— START —

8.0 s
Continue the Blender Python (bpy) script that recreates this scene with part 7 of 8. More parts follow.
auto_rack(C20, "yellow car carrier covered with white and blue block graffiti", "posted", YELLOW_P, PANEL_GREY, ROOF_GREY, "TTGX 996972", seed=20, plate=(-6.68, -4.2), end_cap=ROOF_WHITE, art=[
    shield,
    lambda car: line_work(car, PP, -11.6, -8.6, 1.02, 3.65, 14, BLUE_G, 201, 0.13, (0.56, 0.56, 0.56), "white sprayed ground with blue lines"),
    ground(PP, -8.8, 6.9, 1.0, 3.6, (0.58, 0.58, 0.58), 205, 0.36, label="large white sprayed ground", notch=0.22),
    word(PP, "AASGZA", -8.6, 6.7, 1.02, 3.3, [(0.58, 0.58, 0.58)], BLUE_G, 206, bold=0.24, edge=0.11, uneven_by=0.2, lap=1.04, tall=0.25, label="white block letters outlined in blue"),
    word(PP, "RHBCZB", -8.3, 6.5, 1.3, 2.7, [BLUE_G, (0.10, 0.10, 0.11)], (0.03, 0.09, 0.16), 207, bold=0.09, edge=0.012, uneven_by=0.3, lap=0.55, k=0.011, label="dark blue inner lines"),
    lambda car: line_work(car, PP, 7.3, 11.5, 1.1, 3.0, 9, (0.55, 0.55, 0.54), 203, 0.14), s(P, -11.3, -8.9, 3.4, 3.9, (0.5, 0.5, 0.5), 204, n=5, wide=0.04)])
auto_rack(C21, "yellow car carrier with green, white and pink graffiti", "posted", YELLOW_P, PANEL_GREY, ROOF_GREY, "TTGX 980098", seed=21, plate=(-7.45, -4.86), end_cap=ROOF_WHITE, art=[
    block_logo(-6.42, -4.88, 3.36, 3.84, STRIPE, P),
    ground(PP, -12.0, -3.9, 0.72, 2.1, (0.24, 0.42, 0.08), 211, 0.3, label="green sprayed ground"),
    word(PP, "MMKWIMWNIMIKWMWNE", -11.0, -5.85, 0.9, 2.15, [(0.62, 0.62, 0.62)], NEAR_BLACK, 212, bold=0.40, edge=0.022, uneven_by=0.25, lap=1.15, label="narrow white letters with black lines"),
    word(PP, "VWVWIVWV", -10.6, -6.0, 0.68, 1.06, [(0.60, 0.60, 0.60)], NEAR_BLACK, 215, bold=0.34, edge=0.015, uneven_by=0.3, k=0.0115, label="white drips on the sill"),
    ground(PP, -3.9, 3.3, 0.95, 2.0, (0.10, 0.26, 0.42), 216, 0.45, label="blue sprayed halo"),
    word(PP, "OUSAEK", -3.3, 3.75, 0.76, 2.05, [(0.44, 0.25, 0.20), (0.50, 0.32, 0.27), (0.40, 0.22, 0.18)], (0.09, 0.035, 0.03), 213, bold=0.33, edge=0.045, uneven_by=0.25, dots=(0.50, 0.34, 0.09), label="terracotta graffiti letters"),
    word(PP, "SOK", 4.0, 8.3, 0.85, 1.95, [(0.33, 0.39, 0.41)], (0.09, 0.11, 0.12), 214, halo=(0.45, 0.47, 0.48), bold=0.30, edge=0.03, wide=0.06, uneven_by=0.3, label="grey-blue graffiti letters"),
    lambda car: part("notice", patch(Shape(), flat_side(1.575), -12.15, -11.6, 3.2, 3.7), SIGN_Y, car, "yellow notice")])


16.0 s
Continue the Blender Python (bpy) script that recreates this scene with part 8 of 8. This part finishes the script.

— END —
— START —

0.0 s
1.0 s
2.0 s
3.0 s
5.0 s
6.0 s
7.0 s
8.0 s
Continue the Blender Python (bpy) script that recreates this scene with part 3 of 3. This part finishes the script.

— END —
— START —

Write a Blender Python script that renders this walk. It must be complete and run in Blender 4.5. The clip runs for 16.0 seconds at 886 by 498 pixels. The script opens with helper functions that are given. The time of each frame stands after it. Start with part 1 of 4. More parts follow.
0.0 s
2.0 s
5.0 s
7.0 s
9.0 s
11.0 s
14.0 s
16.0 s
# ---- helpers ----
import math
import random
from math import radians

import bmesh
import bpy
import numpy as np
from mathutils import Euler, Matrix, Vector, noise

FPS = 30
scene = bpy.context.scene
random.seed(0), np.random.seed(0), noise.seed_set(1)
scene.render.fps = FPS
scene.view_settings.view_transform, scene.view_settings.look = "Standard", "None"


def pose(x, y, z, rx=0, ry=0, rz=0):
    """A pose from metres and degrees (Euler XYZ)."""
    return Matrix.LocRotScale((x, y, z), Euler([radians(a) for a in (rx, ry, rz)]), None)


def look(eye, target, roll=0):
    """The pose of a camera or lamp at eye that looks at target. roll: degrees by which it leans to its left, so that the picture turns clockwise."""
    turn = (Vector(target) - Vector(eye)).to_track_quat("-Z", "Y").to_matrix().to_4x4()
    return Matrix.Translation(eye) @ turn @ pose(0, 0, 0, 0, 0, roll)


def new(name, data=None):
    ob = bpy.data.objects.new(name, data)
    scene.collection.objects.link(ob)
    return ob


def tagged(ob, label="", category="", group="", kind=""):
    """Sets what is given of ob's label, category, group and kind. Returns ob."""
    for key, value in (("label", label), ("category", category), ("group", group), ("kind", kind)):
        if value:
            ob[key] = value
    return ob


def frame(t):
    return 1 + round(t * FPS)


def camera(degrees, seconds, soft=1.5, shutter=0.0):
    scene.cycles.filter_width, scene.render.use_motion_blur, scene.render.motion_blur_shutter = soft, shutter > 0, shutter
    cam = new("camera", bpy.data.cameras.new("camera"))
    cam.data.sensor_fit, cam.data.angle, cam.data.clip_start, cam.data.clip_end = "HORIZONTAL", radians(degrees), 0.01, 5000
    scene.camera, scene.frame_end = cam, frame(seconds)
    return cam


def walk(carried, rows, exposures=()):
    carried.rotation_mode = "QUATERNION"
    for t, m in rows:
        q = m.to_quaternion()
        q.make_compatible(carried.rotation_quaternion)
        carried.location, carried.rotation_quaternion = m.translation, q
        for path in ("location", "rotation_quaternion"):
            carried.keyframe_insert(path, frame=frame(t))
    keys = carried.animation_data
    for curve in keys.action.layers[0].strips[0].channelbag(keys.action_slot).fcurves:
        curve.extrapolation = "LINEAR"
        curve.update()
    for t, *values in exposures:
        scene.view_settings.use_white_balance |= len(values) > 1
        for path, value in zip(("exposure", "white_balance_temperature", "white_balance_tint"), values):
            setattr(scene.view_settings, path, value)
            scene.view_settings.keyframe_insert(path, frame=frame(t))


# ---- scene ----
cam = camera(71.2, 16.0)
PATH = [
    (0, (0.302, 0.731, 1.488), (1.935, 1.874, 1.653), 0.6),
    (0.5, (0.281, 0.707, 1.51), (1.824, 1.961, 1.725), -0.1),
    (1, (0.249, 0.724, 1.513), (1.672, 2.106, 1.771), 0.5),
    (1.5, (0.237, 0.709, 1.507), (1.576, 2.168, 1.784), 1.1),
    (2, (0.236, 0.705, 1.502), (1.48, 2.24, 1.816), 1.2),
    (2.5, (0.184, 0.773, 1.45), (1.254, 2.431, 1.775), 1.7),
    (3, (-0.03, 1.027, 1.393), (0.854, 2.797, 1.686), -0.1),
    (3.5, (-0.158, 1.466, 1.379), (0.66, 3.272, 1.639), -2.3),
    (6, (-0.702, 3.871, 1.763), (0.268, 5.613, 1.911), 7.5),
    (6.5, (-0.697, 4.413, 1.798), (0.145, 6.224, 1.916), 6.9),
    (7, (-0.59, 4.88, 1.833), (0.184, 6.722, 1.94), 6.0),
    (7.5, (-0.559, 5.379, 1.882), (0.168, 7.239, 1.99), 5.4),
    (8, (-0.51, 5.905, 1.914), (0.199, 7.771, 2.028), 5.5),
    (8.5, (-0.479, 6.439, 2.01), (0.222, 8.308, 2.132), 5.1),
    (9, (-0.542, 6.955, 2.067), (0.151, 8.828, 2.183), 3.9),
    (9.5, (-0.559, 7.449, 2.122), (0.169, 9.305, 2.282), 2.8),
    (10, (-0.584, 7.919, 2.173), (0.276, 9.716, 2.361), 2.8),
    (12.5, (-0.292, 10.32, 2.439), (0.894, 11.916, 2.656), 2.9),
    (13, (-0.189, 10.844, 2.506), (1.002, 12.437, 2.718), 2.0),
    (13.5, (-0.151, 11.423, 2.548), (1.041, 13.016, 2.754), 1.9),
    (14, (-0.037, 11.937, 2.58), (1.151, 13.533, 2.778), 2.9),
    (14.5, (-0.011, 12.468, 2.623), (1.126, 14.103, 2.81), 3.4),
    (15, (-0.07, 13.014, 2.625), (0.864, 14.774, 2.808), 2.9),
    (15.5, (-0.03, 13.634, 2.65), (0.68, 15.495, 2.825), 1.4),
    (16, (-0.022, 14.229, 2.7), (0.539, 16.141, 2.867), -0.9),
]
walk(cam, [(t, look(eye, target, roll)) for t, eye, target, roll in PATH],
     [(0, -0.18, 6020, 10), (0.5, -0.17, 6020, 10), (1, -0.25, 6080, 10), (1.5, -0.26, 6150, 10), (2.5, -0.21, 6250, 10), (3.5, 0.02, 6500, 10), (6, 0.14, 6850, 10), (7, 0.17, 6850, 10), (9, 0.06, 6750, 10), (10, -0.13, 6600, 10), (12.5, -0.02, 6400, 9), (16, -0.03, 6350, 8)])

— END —

SET TASK:
Write out exactly the lines from the one with "random.seed(0), np.random.seed(0), noise.seed_set(1)" through the one with "for t, *values", including both, and no others.

RESULT OF THE EXERCISE:
random.seed(0), np.random.seed(0), noise.seed_set(1)
scene.render.fps = FPS
scene.view_settings.view_transform, scene.view_settings.look = "Standard", "None"


def pose(x, y, z, rx=0, ry=0, rz=0):
    """A pose from metres and degrees (Euler XYZ)."""
    return Matrix.LocRotScale((x, y, z), Euler([radians(a) for a in (rx, ry, rz)]), None)


def look(eye, target, roll=0):
    """The pose of a camera or lamp at eye that looks at target. roll: degrees by which it leans to its left, so that the picture turns clockwise."""
    turn = (Vector(target) - Vector(eye)).to_track_quat("-Z", "Y").to_matrix().to_4x4()
    return Matrix.Translation(eye) @ turn @ pose(0, 0, 0, 0, 0, roll)


def new(name, data=None):
    ob = bpy.data.objects.new(name, data)
    scene.collection.objects.link(ob)
    return ob


def tagged(ob, label="", category="", group="", kind=""):
    """Sets what is given of ob's label, category, group and kind. Returns ob."""
    for key, value in (("label", label), ("category", category), ("group", group), ("kind", kind)):
        if value:
            ob[key] = value
    return ob


def frame(t):
    return 1 + round(t * FPS)


def camera(degrees, seconds, soft=1.5, shutter=0.0):
    scene.cycles.filter_width, scene.render.use_motion_blur, scene.render.motion_blur_shutter = soft, shutter > 0, shutter
    cam = new("camera", bpy.data.cameras.new("camera"))
    cam.data.sensor_fit, cam.data.angle, cam.data.clip_start, cam.data.clip_end = "HORIZONTAL", radians(degrees), 0.01, 5000
    scene.camera, scene.frame_end = cam, frame(seconds)
    return cam


def walk(carried, rows, exposures=()):
    carried.rotation_mode = "QUATERNION"
    for t, m in rows:
        q = m.to_quaternion()
        q.make_compatible(carried.rotation_quaternion)
        carried.location, carried.rotation_quaternion = m.translation, q
        for path in ("location", "rotation_quaternion"):
            carried.keyframe_insert(path, frame=frame(t))
    keys = carried.animation_data
    for curve in keys.action.layers[0].strips[0].channelbag(keys.action_slot).fcurves:
        curve.extrapolation = "LINEAR"
        curve.update()
    for t, *values in exposures:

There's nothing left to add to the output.